Events

Journeys to the East: Connected Histories, Divergent Translations, and Political Economies of Innovation by Dr Gerard Sasges

Date: 15 Feb 2017
Time: 4:00 pm - 5:30 pm
Venue:

Asia Research Institute, Meeting Room
AS8 Level 7, 10 Kent Ridge Crescent, Singapore 119260
National University of Singapore @ KRC

Contact Person: TAY, Minghua

CHAIRPERSON

Dr Connor Graham, Asia Research Institute, and Tembusu College, National University of Singapore

ABSTRACT

In February 1891, after a long and arduous journey to the east, a young scientist descended from his train at Union Station in Peoria, Illinois. The very same month, half the world away another young scientist disembarked from a steamship after his own long journey eastward journey to Saigon in French Indochina. Their arrivals marked the beginning of a race to translate a technology used in food preparation across Asia – mold ferment – to new audiences around the world. Ultimately, each in their own way succeeded not just in translating the technology to new audiences in America and Europe, but also in retranslating that technology to Asia. Jōkichi Takamine, the Japanese chemist who arrived in Peoria in February 1891, would make his fortune with “Taka-Diastase” a patent digestive aid once popular around the world. Albert Calmette, who arrived in Saigon that same month, would see his research used as the basis of the “Amylo Process” of industrial distilling that would first be applied as part of colonial Indochina’s state alcohol monopoly. Reconnecting the stories of Takamine and Calmette and exploring how they came to translate the same technology in such radically different ways sheds light on global processes of knowledge reception, transformation, and circulation, and highlights the crucial role of place in the construction of scientific knowledge.

ABOUT THE SPEAKER

Gerard Sasges received a PhD from the University of California, Berkeley’s History Department in 2006. From 2002 to 2011, he was the director of the University of California’s study abroad center in Hanoi, and in 2012 he joined the NUS Department of Southeast Asian Studies.
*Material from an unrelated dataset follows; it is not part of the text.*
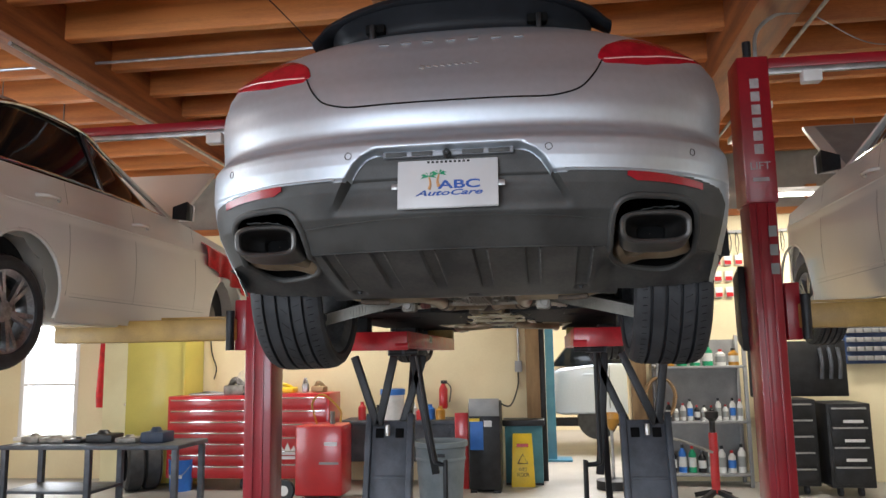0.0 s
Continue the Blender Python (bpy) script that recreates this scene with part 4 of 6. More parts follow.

His research explores the intersection of technology, economy, politics, and culture, with a focus on connecting lived experience to larger processes of historical change. His work has appeared in the Journal of Southeast Asian StudiesModern Asian Studies, and the Journal of Asian Studies, and he is the editor of a volume of interviews from contemporary Vietnam, published in English as It’s a Living and in Vietnamese as Viet Nam ngay nay: Chuyen muu sinh. His book, Imperial Intoxication: Alcohol and the Making of Colonial Indochina will be published with the University of Hawaii Press in 2017. His new work follows processes of development and nation-building into the postcolonial period.